WORK TO DO ::
Make an exact transcription of the material, leaving out all images.

RECORDS SUPPLIED ::
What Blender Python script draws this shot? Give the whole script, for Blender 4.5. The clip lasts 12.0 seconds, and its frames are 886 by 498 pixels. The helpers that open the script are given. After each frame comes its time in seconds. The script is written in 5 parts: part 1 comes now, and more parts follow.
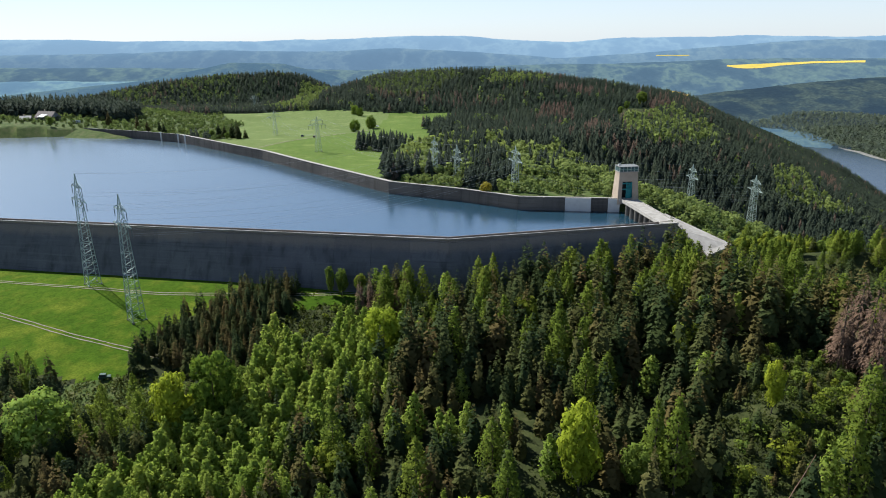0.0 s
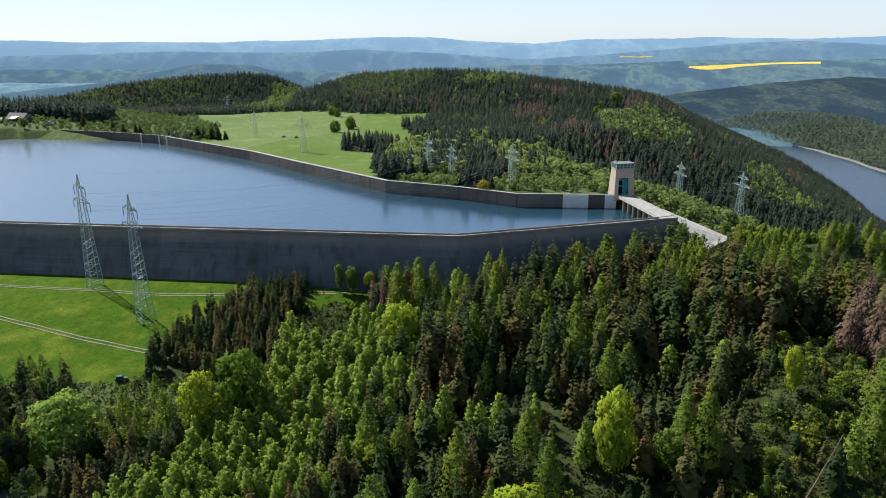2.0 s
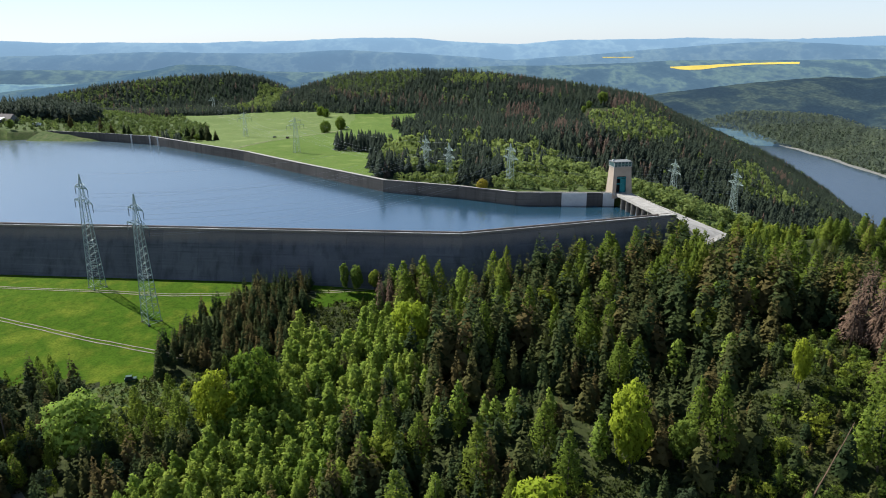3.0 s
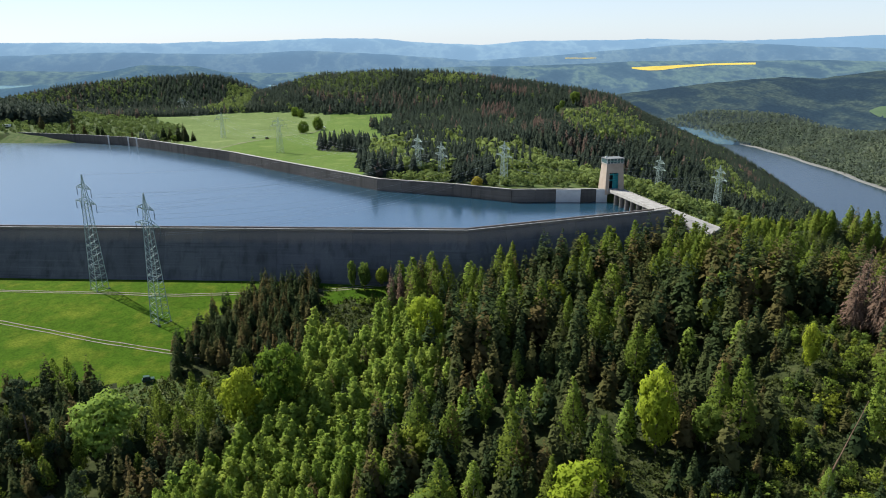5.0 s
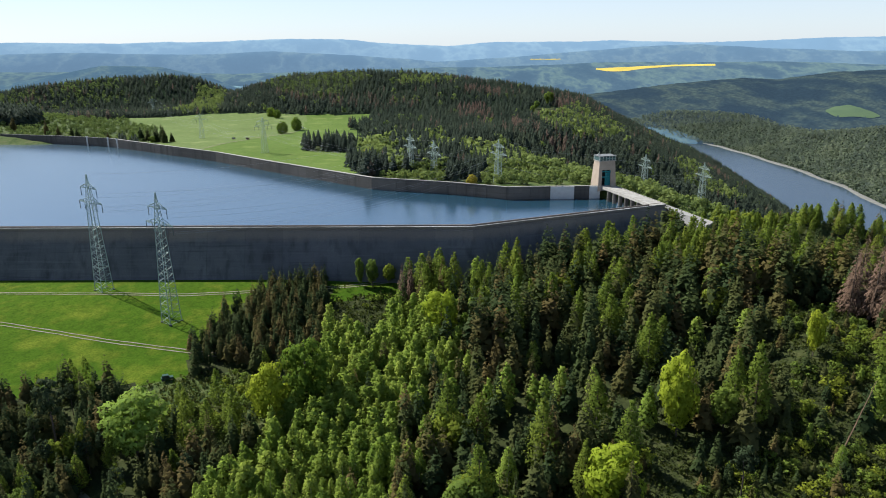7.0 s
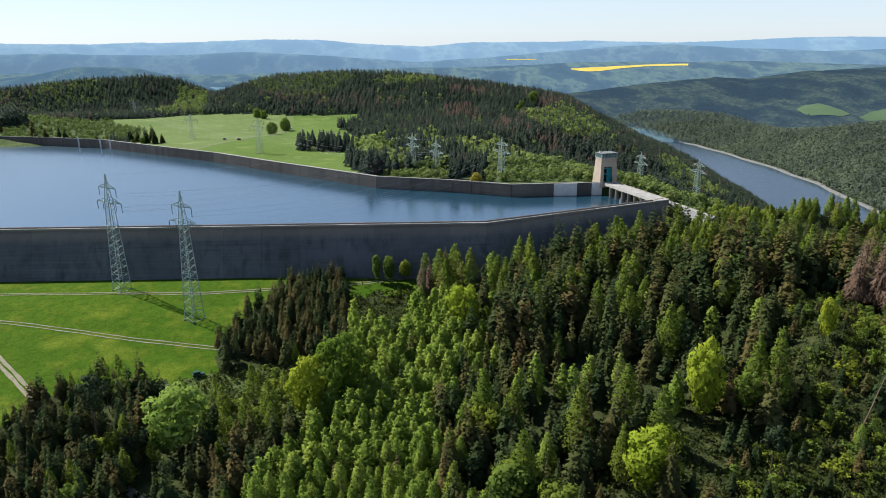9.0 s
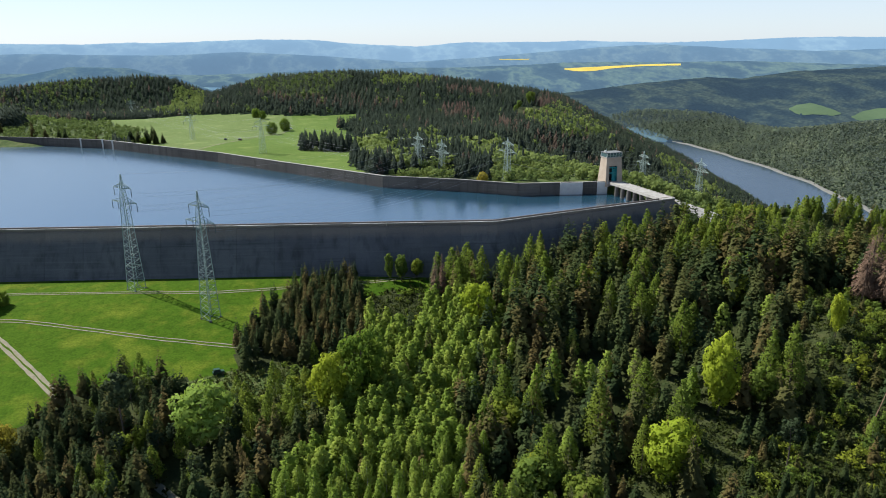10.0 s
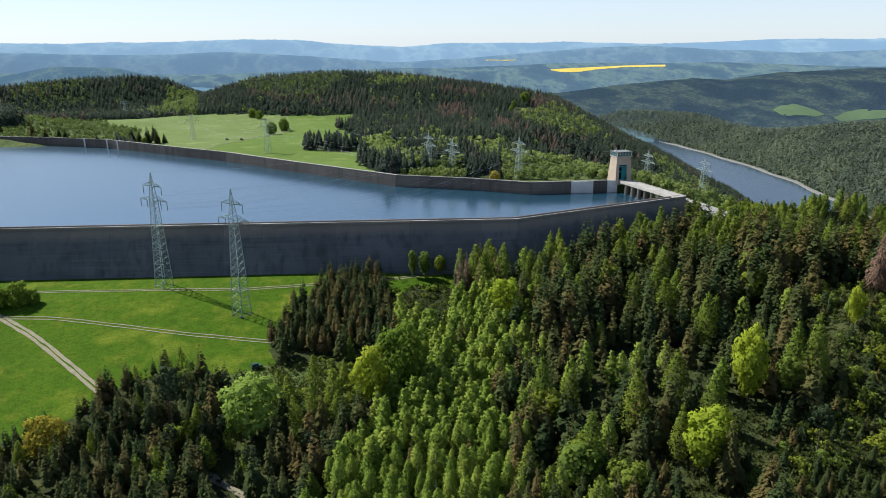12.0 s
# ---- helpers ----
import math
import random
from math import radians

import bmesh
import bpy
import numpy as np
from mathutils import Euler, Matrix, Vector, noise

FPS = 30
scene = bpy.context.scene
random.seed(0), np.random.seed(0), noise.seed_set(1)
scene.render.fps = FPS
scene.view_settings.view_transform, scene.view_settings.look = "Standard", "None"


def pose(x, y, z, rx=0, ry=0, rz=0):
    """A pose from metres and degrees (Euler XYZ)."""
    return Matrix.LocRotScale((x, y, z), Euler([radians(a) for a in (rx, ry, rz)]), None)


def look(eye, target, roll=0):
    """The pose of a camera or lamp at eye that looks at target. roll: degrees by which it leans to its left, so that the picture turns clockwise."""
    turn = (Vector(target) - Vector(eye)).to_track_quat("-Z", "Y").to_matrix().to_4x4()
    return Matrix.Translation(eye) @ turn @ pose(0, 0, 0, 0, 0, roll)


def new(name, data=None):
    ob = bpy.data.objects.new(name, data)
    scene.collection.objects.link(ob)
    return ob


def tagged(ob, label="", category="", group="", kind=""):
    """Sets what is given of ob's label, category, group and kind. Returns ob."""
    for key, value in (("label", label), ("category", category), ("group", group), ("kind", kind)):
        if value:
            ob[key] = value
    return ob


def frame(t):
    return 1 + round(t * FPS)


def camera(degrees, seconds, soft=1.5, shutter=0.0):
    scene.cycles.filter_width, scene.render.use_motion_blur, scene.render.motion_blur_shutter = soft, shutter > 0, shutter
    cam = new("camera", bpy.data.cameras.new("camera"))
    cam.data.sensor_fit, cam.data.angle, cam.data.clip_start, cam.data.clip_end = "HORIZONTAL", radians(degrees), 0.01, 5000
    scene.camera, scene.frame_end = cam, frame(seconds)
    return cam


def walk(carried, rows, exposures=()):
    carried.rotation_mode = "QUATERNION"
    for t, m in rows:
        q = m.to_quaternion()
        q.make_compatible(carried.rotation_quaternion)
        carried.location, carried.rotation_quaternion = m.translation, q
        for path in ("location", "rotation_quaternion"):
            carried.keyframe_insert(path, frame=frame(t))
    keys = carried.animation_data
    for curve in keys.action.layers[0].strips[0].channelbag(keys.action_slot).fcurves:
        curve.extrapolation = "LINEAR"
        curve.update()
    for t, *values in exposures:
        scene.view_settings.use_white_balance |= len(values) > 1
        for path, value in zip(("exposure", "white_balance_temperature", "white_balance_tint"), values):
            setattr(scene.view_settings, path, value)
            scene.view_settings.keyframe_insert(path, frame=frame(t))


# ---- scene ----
cam = camera(66.2, 12.0, 1.0)
PATH = [
    (0, (2.811, 1.852, 99.39), (2.712, 3.759, 98.796), -0.7),
    (0.5, (-0.859, 1.061, 99.202), (-0.934, 2.97, 98.609), -0.7),
    (1, (-4.631, 0.36, 98.947), (-4.681, 2.269, 98.355), -0.7),
    (1.5, (-8.175, -0.419, 98.853), (-8.201, 1.491, 98.261), -0.7),
    (2, (-11.986, -1.106, 98.666), (-11.987, 0.804, 98.075), -0.6),
    (2.5, (-15.548, -1.82, 98.523), (-15.525, 0.09, 97.932), -0.6),
    (3, (-19.323, -2.607, 98.322), (-19.276, -0.697, 97.732), -0.6),
    (5, (-34.35, -5.375, 97.878), (-34.199, -3.469, 97.289), -0.5),
    (5.5, (-38.013, -6.051, 97.792), (-37.838, -4.147, 97.204), -0.5),
    (6, (-41.892, -6.743, 97.7), (-41.69, -4.842, 97.113), -0.5),
    (6.5, (-45.555, -7.365, 97.576), (-45.328, -5.467, 96.989), -0.4),
    (8.5, (-60.234, -9.855, 97.347), (-59.926, -7.968, 96.762), -0.4),
    (9, (-63.964, -10.653, 97.416), (-63.644, -8.768, 96.83), -0.4),
    (9.5, (-67.5, -11.345, 97.598), (-67.17, -9.461, 97.012), -0.4),
    (10, (-71.278, -12.072, 97.707), (-70.937, -10.191, 97.121), -0.4),
    (10.5, (-74.854, -12.716, 97.784), (-74.502, -10.836, 97.198), -0.3),
    (11, (-78.618, -13.529, 97.835), (-78.256, -11.651, 97.25), -0.3),
    (11.5, (-82.34, -13.984, 97.969), (-81.965, -12.109, 97.384), -0.2),
    (12, (-86.093, -14.561, 98.028), (-85.708, -12.688, 97.443), -0.2),
]
walk(cam, [(t, look(eye, target, roll)) for t, eye, target, roll in PATH], [(0.0, 0.83, 5950, 8), (12.0, 0.83, 5950, 8)])

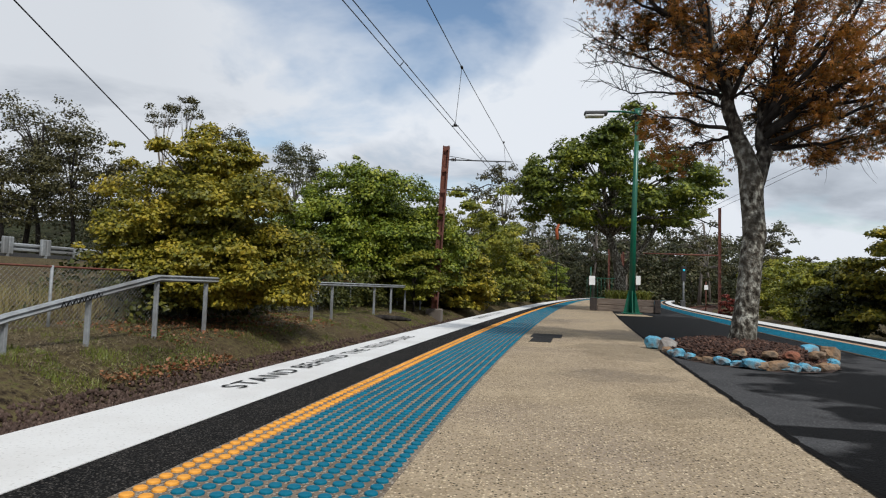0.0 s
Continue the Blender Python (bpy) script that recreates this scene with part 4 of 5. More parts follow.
# ---- station furniture ----
def build_lamp():
    l = empty("street_lamp", (2.52, 17.0, -0.012), 0.0, label="green painted lamp post with a flat grey lantern", category="lamp post")
    bm = bmesh.new()
    box(bm, (-0.24, -0.24, 0), (0.24, 0.24, 0.03), 0.006)
    part("base_plate", bm, M["green"], l)
    for a in range(4):
        bm = bmesh.new()
        c, s = math.cos(a * math.pi / 2), math.sin(a * math.pi / 2)
        pts = [(0.05, 0.03), (0.22, 0.03), (0.20, 0.10), (0.09, 0.62), (0.05, 0.62)]
        vs = []
        for w in (-0.012, 0.012):
            vs.append([bm.verts.new((c * x - s * w, s * x + c * w, z)) for x, z in pts])
        bm.faces.new(vs[0])
        bm.faces.new(vs[1][::-1])
        for i in range(5):
            j = (i + 1) % 5
            bm.faces.new((vs[0][i], vs[1][i], vs[1][j], vs[0][j]))
        part("gusset", bm, M["green"], l)
    tubes("pole", [([(0, 0, 0.02), (0.035, 0, 2.6), (0.10, 0, 5.52)], [0.085, 0.075, 0.055])], M["green"], l, sides=14)
    tubes("collar", [([(0.098, 0, 5.30), (0.102, 0, 5.62)], [0.085, 0.085])], M["green"], l, sides=14)
    tubes("arm", [([(0.10, 0, 5.50), (-0.28, 0, 5.55), (-0.72, 0, 5.56)], [0.032, 0.03, 0.028])], M["green"], l, sides=10)
    boxed("lantern", (-1.34, -0.14, 5.45), (-0.70, 0.14, 5.56), M["lamp_grey"], l, 0.04)
    boxed("diffuser", (-1.31, -0.125, 5.40), (-0.80, 0.125, 5.47), M["sign_white"], l, 0.02, "cloudy white diffuser")
    boxed("notice", (0.09, -0.11, 0.78), (0.21, -0.09, 1.02), M["sign_white"], l, 0.004, "white notice plate")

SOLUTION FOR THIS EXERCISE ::
What Blender Python script draws this shot? Give the whole script, for Blender 4.5. The clip lasts 12.0 seconds, and its frames are 886 by 498 pixels. The helpers that open the script are given. After each frame comes its time in seconds. The script is written in 5 parts: part 1 comes now, and more parts follow.
0.0 s
2.0 s
3.0 s
5.0 s
7.0 s
9.0 s
10.0 s
12.0 s
# ---- helpers ----
import math
import random
from math import radians

import bmesh
import bpy
import numpy as np
from mathutils import Euler, Matrix, Vector, noise

FPS = 30
scene = bpy.context.scene
random.seed(0), np.random.seed(0), noise.seed_set(1)
scene.render.fps = FPS
scene.view_settings.view_transform, scene.view_settings.look = "Standard", "None"


def pose(x, y, z, rx=0, ry=0, rz=0):
    """A pose from metres and degrees (Euler XYZ)."""
    return Matrix.LocRotScale((x, y, z), Euler([radians(a) for a in (rx, ry, rz)]), None)


def look(eye, target, roll=0):
    """The pose of a camera or lamp at eye that looks at target. roll: degrees by which it leans to its left, so that the picture turns clockwise."""
    turn = (Vector(target) - Vector(eye)).to_track_quat("-Z", "Y").to_matrix().to_4x4()
    return Matrix.Translation(eye) @ turn @ pose(0, 0, 0, 0, 0, roll)


def new(name, data=None):
    ob = bpy.data.objects.new(name, data)
    scene.collection.objects.link(ob)
    return ob


def tagged(ob, label="", category="", group="", kind=""):
    """Sets what is given of ob's label, category, group and kind. Returns ob."""
    for key, value in (("label", label), ("category", category), ("group", group), ("kind", kind)):
        if value:
            ob[key] = value
    return ob


def frame(t):
    return 1 + round(t * FPS)


def camera(degrees, seconds, soft=1.5, shutter=0.0):
    scene.cycles.filter_width, scene.render.use_motion_blur, scene.render.motion_blur_shutter = soft, shutter > 0, shutter
    cam = new("camera", bpy.data.cameras.new("camera"))
    cam.data.sensor_fit, cam.data.angle, cam.data.clip_start, cam.data.clip_end = "HORIZONTAL", radians(degrees), 0.01, 5000
    scene.camera, scene.frame_end = cam, frame(seconds)
    return cam


def walk(carried, rows, exposures=()):
    carried.rotation_mode = "QUATERNION"
    for t, m in rows:
        q = m.to_quaternion()
        q.make_compatible(carried.rotation_quaternion)
        carried.location, carried.rotation_quaternion = m.translation, q
        for path in ("location", "rotation_quaternion"):
            carried.keyframe_insert(path, frame=frame(t))
    keys = carried.animation_data
    for curve in keys.action.layers[0].strips[0].channelbag(keys.action_slot).fcurves:
        curve.extrapolation = "LINEAR"
        curve.update()
    for t, *values in exposures:
        scene.view_settings.use_white_balance |= len(values) > 1
        for path, value in zip(("exposure", "white_balance_temperature", "white_balance_tint"), values):
            setattr(scene.view_settings, path, value)
            scene.view_settings.keyframe_insert(path, frame=frame(t))


# ---- scene ----
cam = camera(66.2, 12.0, 1.0)
PATH = [
    (0, (2.811, 1.852, 99.39), (2.712, 3.759, 98.796), -0.7),
    (0.5, (-0.859, 1.061, 99.202), (-0.934, 2.97, 98.609), -0.7),
    (1, (-4.631, 0.36, 98.947), (-4.681, 2.269, 98.355), -0.7),
    (1.5, (-8.175, -0.419, 98.853), (-8.201, 1.491, 98.261), -0.7),
    (2, (-11.986, -1.106, 98.666), (-11.987, 0.804, 98.075), -0.6),
    (2.5, (-15.548, -1.82, 98.523), (-15.525, 0.09, 97.932), -0.6),
    (3, (-19.323, -2.607, 98.322), (-19.276, -0.697, 97.732), -0.6),
    (5, (-34.35, -5.375, 97.878), (-34.199, -3.469, 97.289), -0.5),
    (5.5, (-38.013, -6.051, 97.792), (-37.838, -4.147, 97.204), -0.5),
    (6, (-41.892, -6.743, 97.7), (-41.69, -4.842, 97.113), -0.5),
    (6.5, (-45.555, -7.365, 97.576), (-45.328, -5.467, 96.989), -0.4),
    (8.5, (-60.234, -9.855, 97.347), (-59.926, -7.968, 96.762), -0.4),
    (9, (-63.964, -10.653, 97.416), (-63.644, -8.768, 96.83), -0.4),
    (9.5, (-67.5, -11.345, 97.598), (-67.17, -9.461, 97.012), -0.4),
    (10, (-71.278, -12.072, 97.707), (-70.937, -10.191, 97.121), -0.4),
    (10.5, (-74.854, -12.716, 97.784), (-74.502, -10.836, 97.198), -0.3),
    (11, (-78.618, -13.529, 97.835), (-78.256, -11.651, 97.25), -0.3),
    (11.5, (-82.34, -13.984, 97.969), (-81.965, -12.109, 97.384), -0.2),
    (12, (-86.093, -14.561, 98.028), (-85.708, -12.688, 97.443), -0.2),
]
walk(cam, [(t, look(eye, target, roll)) for t, eye, target, roll in PATH], [(0.0, 0.83, 5950, 8), (12.0, 0.83, 5950, 8)])

0.0 s
Continue the Blender Python (bpy) script that recreates this scene with part 4 of 5. More parts follow.
# ---- station furniture ----
def build_lamp():
    l = empty("street_lamp", (2.52, 17.0, -0.012), 0.0, label="green painted lamp post with a flat grey lantern", category="lamp post")
    bm = bmesh.new()
    box(bm, (-0.24, -0.24, 0), (0.24, 0.24, 0.03), 0.006)
    part("base_plate", bm, M["green"], l)
    for a in range(4):
        bm = bmesh.new()
        c, s = math.cos(a * math.pi / 2), math.sin(a * math.pi / 2)
        pts = [(0.05, 0.03), (0.22, 0.03), (0.20, 0.10), (0.09, 0.62), (0.05, 0.62)]
        vs = []
        for w in (-0.012, 0.012):
            vs.append([bm.verts.new((c * x - s * w, s * x + c * w, z)) for x, z in pts])
        bm.faces.new(vs[0])
        bm.faces.new(vs[1][::-1])
        for i in range(5):
            j = (i + 1) % 5
            bm.faces.new((vs[0][i], vs[1][i], vs[1][j], vs[0][j]))
        part("gusset", bm, M["green"], l)
    tubes("pole", [([(0, 0, 0.02), (0.035, 0, 2.6), (0.10, 0, 5.52)], [0.085, 0.075, 0.055])], M["green"], l, sides=14)
    tubes("collar", [([(0.098, 0, 5.30), (0.102, 0, 5.62)], [0.085, 0.085])], M["green"], l, sides=14)
    tubes("arm", [([(0.10, 0, 5.50), (-0.28, 0, 5.55), (-0.72, 0, 5.56)], [0.032, 0.03, 0.028])], M["green"], l, sides=10)
    boxed("lantern", (-1.34, -0.14, 5.45), (-0.70, 0.14, 5.56), M["lamp_grey"], l, 0.04)
    boxed("diffuser", (-1.31, -0.125, 5.40), (-0.80, 0.125, 5.47), M["sign_white"], l, 0.02, "cloudy white diffuser")
    boxed("notice", (0.09, -0.11, 0.78), (0.21, -0.09, 1.02), M["sign_white"], l, 0.004, "white notice plate")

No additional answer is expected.